## Goal
Output the material word for word. Leave each picture out.

━━ Given information ━━

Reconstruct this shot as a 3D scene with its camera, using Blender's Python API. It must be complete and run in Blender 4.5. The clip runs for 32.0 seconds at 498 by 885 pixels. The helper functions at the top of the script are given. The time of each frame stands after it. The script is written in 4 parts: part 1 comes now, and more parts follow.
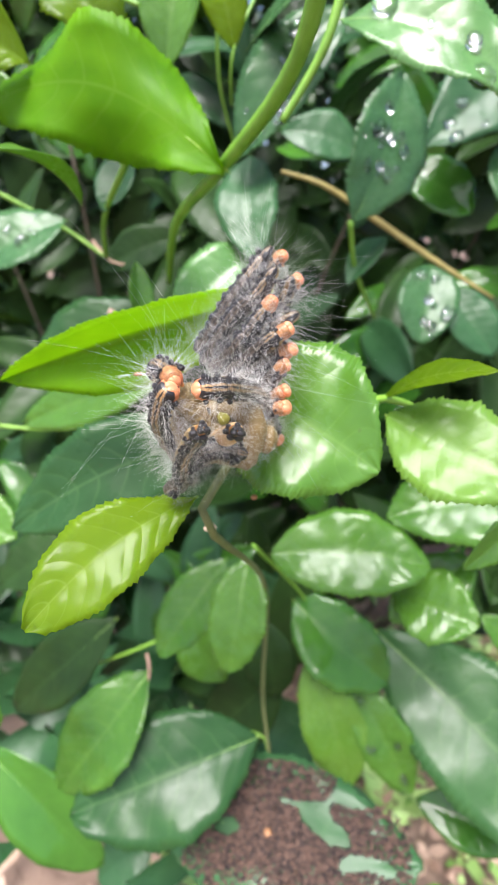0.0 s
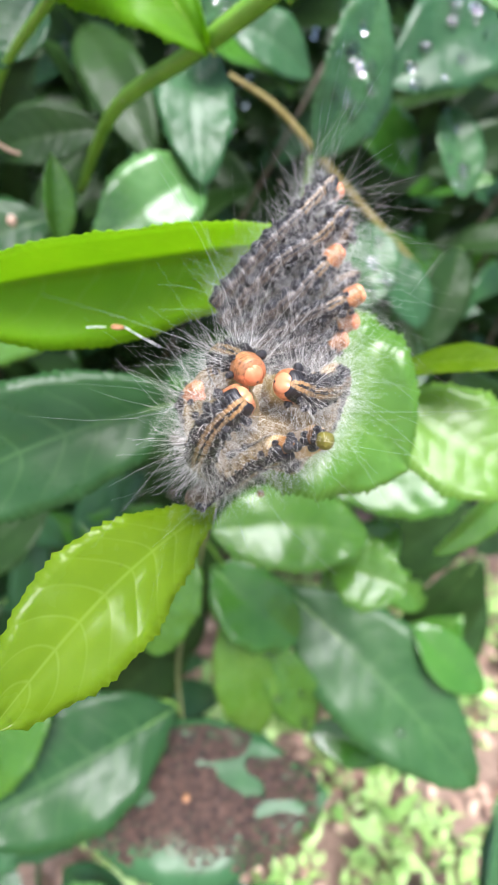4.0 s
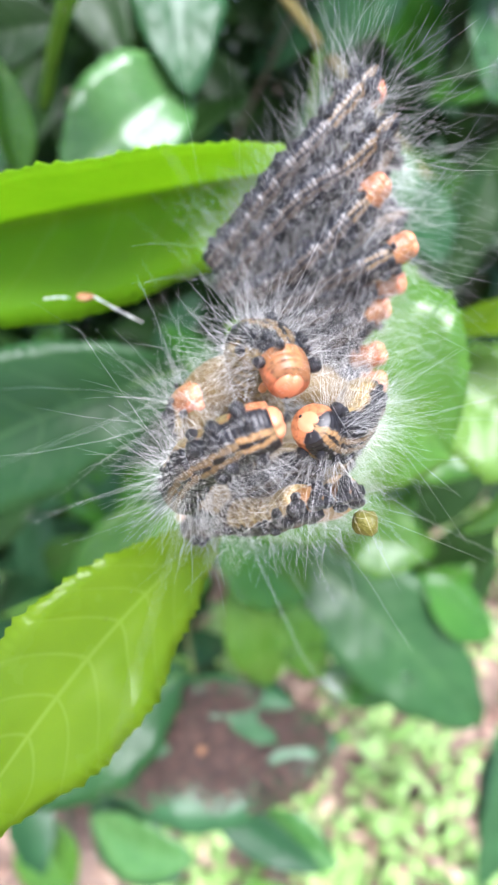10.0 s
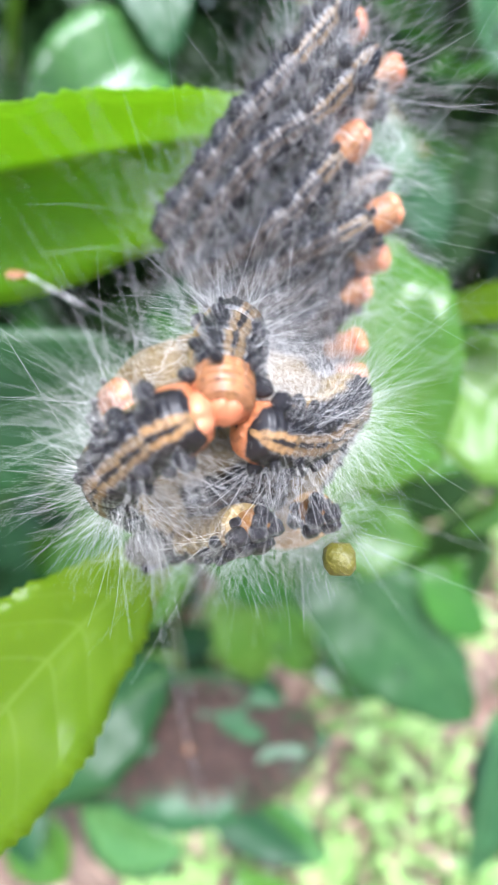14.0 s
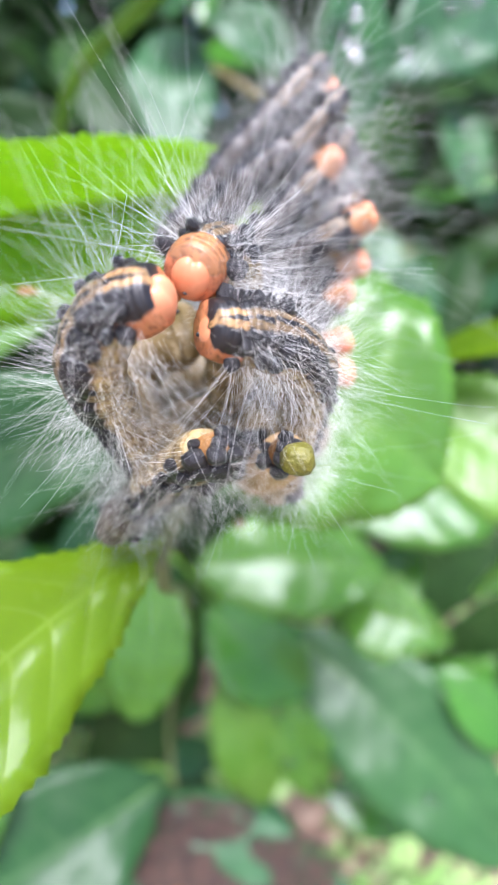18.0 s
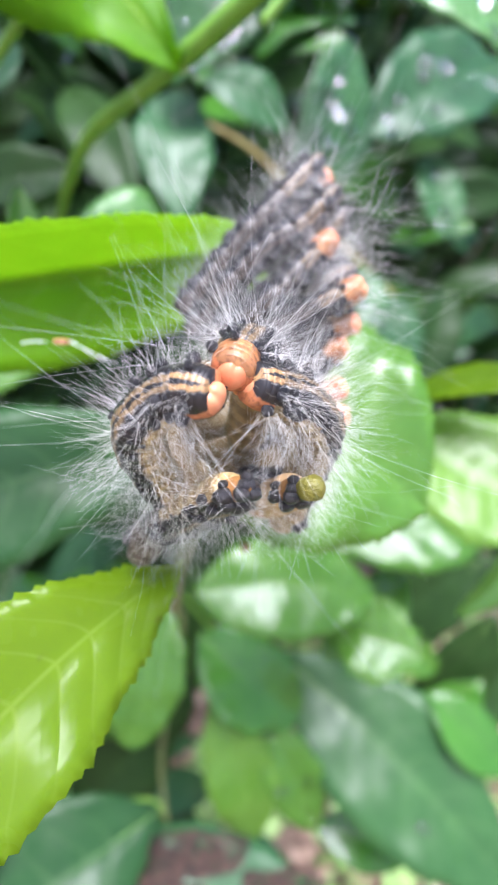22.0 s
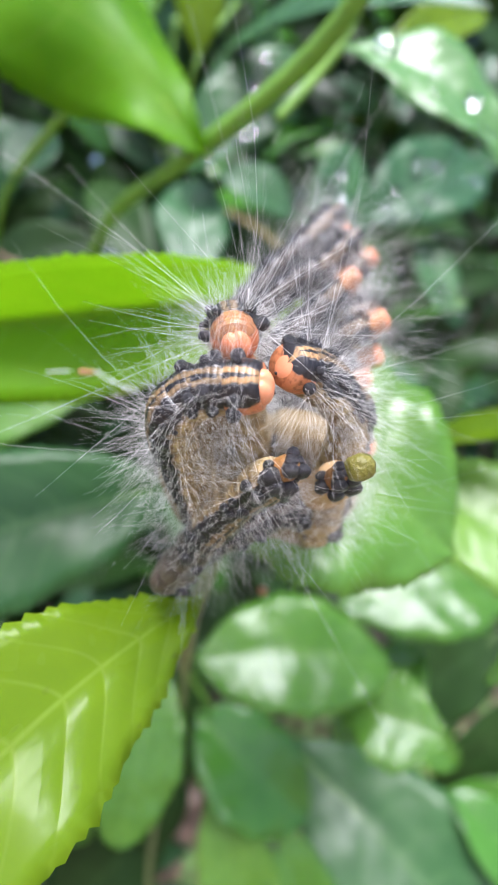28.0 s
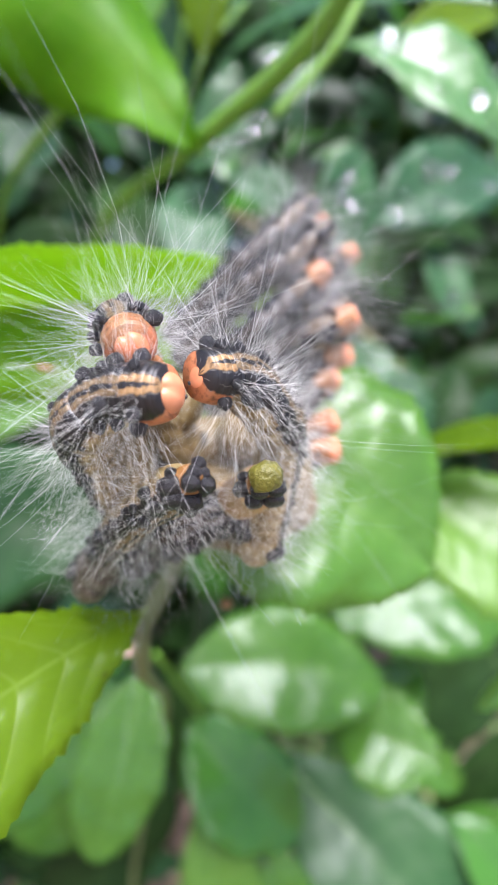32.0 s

━━━

## Full solution
Reconstruct this shot as a 3D scene with its camera, using Blender's Python API. It must be complete and run in Blender 4.5. The clip runs for 32.0 seconds at 498 by 885 pixels. The helper functions at the top of the script are given. The time of each frame stands after it. The script is written in 4 parts: part 1 comes now, and more parts follow.
0.0 s
4.0 s
10.0 s
14.0 s
18.0 s
22.0 s
28.0 s
32.0 s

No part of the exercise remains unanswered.